In Australia the typical marriage is not in a church and is performed by a celebrant.

The couple has already lived together for a substantial time and their children are part of the wedding.

Marrying someone who one has never lived with and never had sex with is considered a bit odd, if not an insult to the institution of marriage.
beso, ^^^^ that sounds a far better idea?
Modern Australians are much more sensible about relationships. Many openly acknowledge that the relationship aught only last as long as both are getting something from it. Meanwhile they understand the need to be parents to their children regardless of their own relationships.

The problems with changing relationships are actually a product of religious "death do us part no matter how bad it gets" model. They load the whole idea of moving on with as much guilt as possible.

Church attitudes, including the stigma on unmarried parents is the foundation of unhealthy attitudes in relationships. Moreover the church has always placed the man in control and expected women to play the minor role in marriage.
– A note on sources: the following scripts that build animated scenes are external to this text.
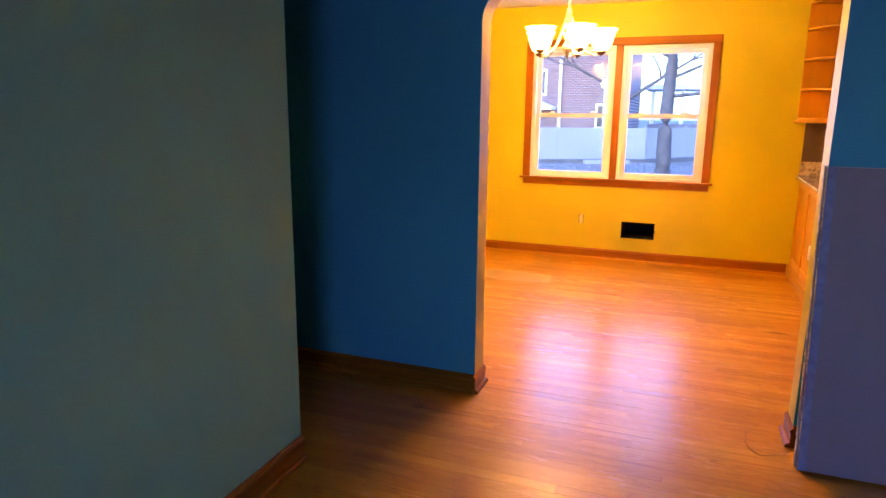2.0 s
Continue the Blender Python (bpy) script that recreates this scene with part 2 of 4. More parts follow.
def frosted_shade(name):
    m, n, l, b = shader(name)
    out = n["Material Output"]
    mix, see, through_light = n.new("ShaderNodeMixShader"), n.new("ShaderNodeBsdfTransparent"), n.new("ShaderNodeBsdfTranslucent")
    mix.inputs[0].default_value = 0.45
    see.inputs[0].default_value = (1.0, 0.93, 0.82, 1)
    swirl = noise_tex(n, l, mapped(n, l, (1, 1, 1)), 14, 4, 0.6, 2.0)
    l.new(ramp(n, l, swirl, [(0.3, (0.85, 0.74, 0.58)), (0.7, (0.95, 0.90, 0.82))]), through_light.inputs[0])
    l.new(see.outputs[0], mix.inputs[1])
    l.new(through_light.outputs[0], mix.inputs[2])
    l.new(mix.outputs[0], out.inputs[0])
    n.remove(b)
    return m


def glowing(name, color, strength):
    m, n, l, b = shader(name)
    b.inputs["Emission Color"].default_value = (*color, 1)
    b.inputs["Emission Strength"].default_value = strength
    b.inputs["Base Color"].default_value = (0.9, 0.9, 0.9, 1)
    return m


def brickwork(name):
    m, n, l, b = shader(name)
    t = n.new("ShaderNodeTexBrick")
    l.new(mapped(n, l, (1, 1, 1), (radians(90), 0, 0)), t.inputs["Vector"])
    t.inputs["Scale"].default_value = 1.0
    t.inputs["Brick Width"].default_value, t.inputs["Row Height"].default_value = 0.215, 0.075
    t.inputs["Mortar Size"].default_value = 0.009
    t.inputs["Color1"].default_value, t.inputs["Color2"].default_value = (0.30, 0.13, 0.10, 1), (0.22, 0.09, 0.075, 1)
    t.inputs["Mortar"].default_value = (0.42, 0.37, 0.34, 1)
    stain = noise_tex(n, l, mapped(n, l, (1, 1, 1)), 0.6, 4)
    l.new(mixed(n, l, "MULTIPLY", 0.5, t.outputs["Color"], ramp(n, l, stain, [(0.3, (0.6, 0.6, 0.6)), (0.7, (1, 1, 1))])), b.inputs["Base Color"])
    b.inputs["Roughness"].default_value = 0.9
    return m


def leaf_litter(name):
    m, n, l, b = shader(name)
    v = mapped(n, l, (1, 1, 1))
    broad = noise_tex(n, l, v, 0.7, 4)
    c = ramp(n, l, broad, [(0.3, (0.22, 0.20, 0.15)), (0.7, (0.36, 0.33, 0.27))])
    fine = noise_tex(n, l, v, 9, 5, 0.7)
    c = mixed(n, l, "MULTIPLY", 0.8, c, ramp(n, l, fine, [(0.35, (0.35, 0.33, 0.30)), (0.65, (1, 1, 1))]))
    l.new(c, b.inputs["Base Color"])
    b.inputs["Roughness"].default_value = 0.95
    bumped(n, l, b, fine, 0.8, 0.05)
    return m


M_FLOOR = oak_floor("oak_floor")
M_BORDER = oak_floor("pale_oak_board", 1.2)
M_OAK_DARK = oak_floor("dark_oak_board", 0.88, 0.4)
M_OAK_FIGURED = oak_floor("cathedral_oak_board", 0.97, 0.8)
M_SHOE = wood("amber_shoe_moulding", (0.55, 0.27, 0.016), (0.46, 0.20, 0.012), "x", 0.32)
M_SHOE_Y = wood("amber_shoe_moulding_lengthwise", (0.46, 0.20, 0.012), (0.37, 0.14, 0.009), "y", 0.32)
M_SUB = paint("subfloor", (0.05, 0.03, 0.02), 0.9)
M_BLUE = paint("teal_blue_paint", (0.008, 0.43, 0.58), 0.55, 0.06, gloss=0.14)
M_GREY = paint("pale_grey_green_paint", (0.21, 0.60, 0.42), 0.55, 0.03)
M_YELLOW = paint("mustard_yellow_paint", (0.57, 0.49, 0.018), 0.45, 0.05, gloss=0.3)
# the window wall's yellow, paled so that window sheen is partly painted in
M_YELLOW_SHEEN = paint("satin_yellow_paint_paled_for_sheen", (0.575, 0.498, 0.055), 0.40, 0.05, gloss=0.8)
M_PEACH = paint("tan_peach_paint", (0.62, 0.47, 0.14), 0.5, 0.06)
M_CEIL = paint("ceiling_white", (0.62, 0.60, 0.56), 0.8, 0.03, 60, 0.4)
M_TRIM = wood("stained_trim_wood", (0.37, 0.135, 0.009), (0.27, 0.088, 0.006), "x", 0.32)
M_TRIM_Y = wood("stained_trim_wood_lengthwise", (0.37, 0.135, 0.009), (0.27, 0.088, 0.006), "y", 0.32)
M_TRIM_Z = wood("stained_trim_wood_upright", (0.37, 0.135, 0.009), (0.27, 0.088, 0.006), "z", 0.32)
M_MAPLE = wood("honey_maple", (0.63, 0.305, 0.024), (0.58, 0.272, 0.020), "z", 0.38, 26.0)
M_MAPLE_X = wood("honey_maple_crosswise", (0.63, 0.305, 0.024), (0.58, 0.272, 0.020), "x", 0.38, 26.0)
M_MAPLE_Y = wood("honey_maple_lengthwise", (0.67, 0.345, 0.055), (0.62, 0.310, 0.045), "y", 0.38, 26.0)
M_GRANITE = granite("speckled_granite")
M_WHITE = paint("white_vinyl", (0.80, 0.78, 0.76), 0.35, 0.03, 60, 0.08)
M_PLATE = paint("white_cover_plate", (0.78, 0.76, 0.72), 0.3, 0.03, 60, 0.05)
M_IVORY = paint("ivory_receptacle", (0.66, 0.58, 0.36), 0.35, 0.05, 60, 0.05)
# near-black for recesses and holes: the shade inside is put into the colour
M_RECESS_SHADE = paint("painted_recess_shade", (0.012, 0.011, 0.010), 0.8)
M_BLACK = paint("black_plastic", (0.02, 0.02, 0.022), 0.35, 0.2, 40, 0.1)
# steel coloured near-black: the darkness inside the duct is painted in
M_DUCT = paint("shade_black_duct_steel", (0.012, 0.010, 0.008), 0.8, 0.3)
M_STEEL = metal("brushed_steel", (0.62, 0.61, 0.59), 0.22, (4, 60, 60))
M_NICKEL = metal("brushed_nickel", (0.55, 0.50, 0.43), 0.22)
M_BRONZE = metal("dark_bronze", (0.16, 0.10, 0.06), 0.35)
M_SLATE = paint("slate_backsplash", (0.135, 0.095, 0.070), 0.35, 0.18, 25, 0.2, 7.0)
M_GYPSUM = paint("purple_board_paper", (0.32, 0.315, 0.345), 0.75, 0.05, 120, 0.2)
M_EDGE = paint("printed_edge_tape", (0.62, 0.58, 0.50), 0.6, 0.25, 60, 0.3, 22.0)
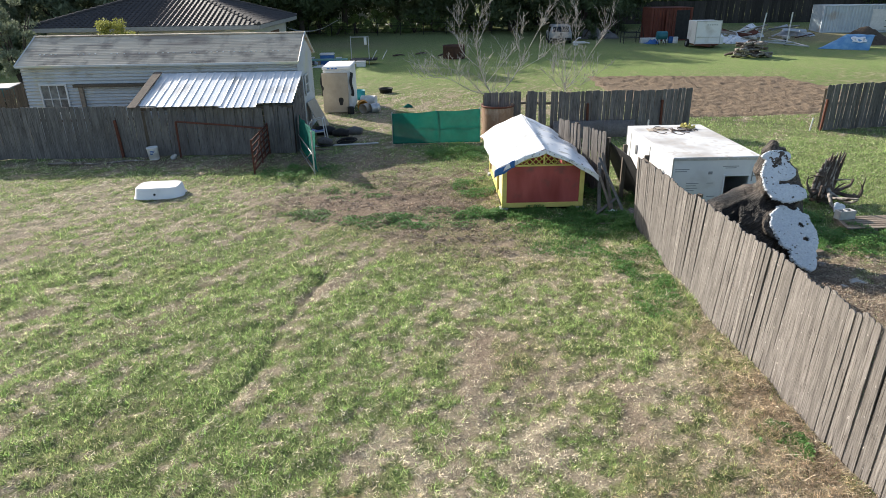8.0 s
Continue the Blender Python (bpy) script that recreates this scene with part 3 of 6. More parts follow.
def fence(name, label, start, end, tall, material, rails, posts, pitch=0.105, width=0.1, bow=None, lean=0.0, back=1, seed=1, skip=(), post_material=None, post_tall=1.5, tilt=1.2, wave=0.03, odd=None, front_posts=(), post_half=0.05, tall_at=None):
    """A paling fence from start to end. back: on which side of the palings the rails and posts stand (+1: to the left of the way along it)."""
    rng = random.Random(seed)
    a, b = Vector((*start, 0)), Vector((*end, 0))
    length, way = (b - a).length, (b - a).normalized()
    nrm = Vector((-way.y, way.x, 0)) * back
    rz = math.degrees(math.atan2(way.y, way.x))
    base = thing(name, *(a.lerp(b, 0.5)), label, "fence", kind="")
    bow = bow or (lambda s: 0.0)
    lean_at = lean if callable(lean) else (lambda s: lean)

    def spot(s, z=0.0, out=0.0):
        p = a + way * s + nrm * (bow(s) + out - lean_at(s) * z / 1.75)
        return Vector((p.x, p.y, height(p.x, p.y) + z))

    meshes = [paling_mesh("paling", width, tall, 0.016, 0.028, seed * 10 + k, material) for k in range(6)]
    count = int(length / pitch)
    for i in range(count):
        s = (i + 0.5) * pitch
        if any(lo < s < hi for lo, hi in skip):
            continue
        p = spot(s, 0, -0.024 + rng.uniform(-0.007, 0.005))
        sag = wave * (math.sin(s * 2.1 + seed) + 0.6 * math.sin(s * 5.3)) + rng.uniform(-0.018, 0.018)
        extra = odd(s) if odd else 0.0
        sag += tall_at(s) - tall if tall_at else 0.0
        m = Matrix.Translation(p) @ pose(0, 0, 0, 0, 0, rz) @ pose(0, 0, 0, math.degrees(math.atan2(lean_at(s) * back, 1.75)), rng.gauss(0, tilt) + extra, rng.gauss(0, 0.9)) @ Matrix.Diagonal((1, 1, (tall + sag) / tall, 1))
        part("paling", rng.choice(meshes), None, base, m=m)
    for z in rails:
        for s0, s1 in zip(posts[:-1], posts[1:]):
            if any(lo < 0.5 * (s0 + s1) < hi and hi - lo > 1 for lo, hi in skip):
                continue
            sh = Shape()
            dip, d0, d1 = rng.uniform(0.01, 0.05), rng.uniform(-0.03, 0.03), rng.uniform(-0.03, 0.03)
            sh.tube([spot(s0 + (s1 - s0) * f, z + d0 + (d1 - d0) * f - dip * math.sin(math.pi * f), 0.055) for f in (0, 0.2, 0.4, 0.6, 0.8, 1.0)], 0.042, 4)
            part("rail", sh, RAIL_WOOD, base)
    for s in posts:
        sh = Shape()
        p = spot(s, 0, 0.13)
        q = spot(s, post_tall, 0.13)
        h = post_half
        sh.tube([p + Vector((0, 0, -0.05)), q], [h * 1.3, h * 1.3], 4)
        part("post", sh, post_material or POST_WOOD, base)
    for s, z in front_posts:
        p = spot(s, 0, -0.07)
        sh = Shape()
        sh.box((-0.04, -0.035, -0.05), (0.04, 0.035, z), 0.006)
        part("post", sh, RUST, base, "rust-red steel post", m=Matrix.Translation(p) @ pose(0, 0, 0, rng.uniform(-2, 2), rng.uniform(-3, 3), rz))
    return base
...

More enlightened attitudes have moved the norm beyond the primitive, ignorant notions that form the foundations of religious doctrine.

Handled compassionately and with dignity, a separation need not be eternally traumatic for anyone involved. The experience of the children comes from the attitude of their parents to each other.

My wife's ex and his partner are among the very best of our friends. All our children consider themselves as one big family. When asked in class our eight year old granddaughter listed her eight "grandparents".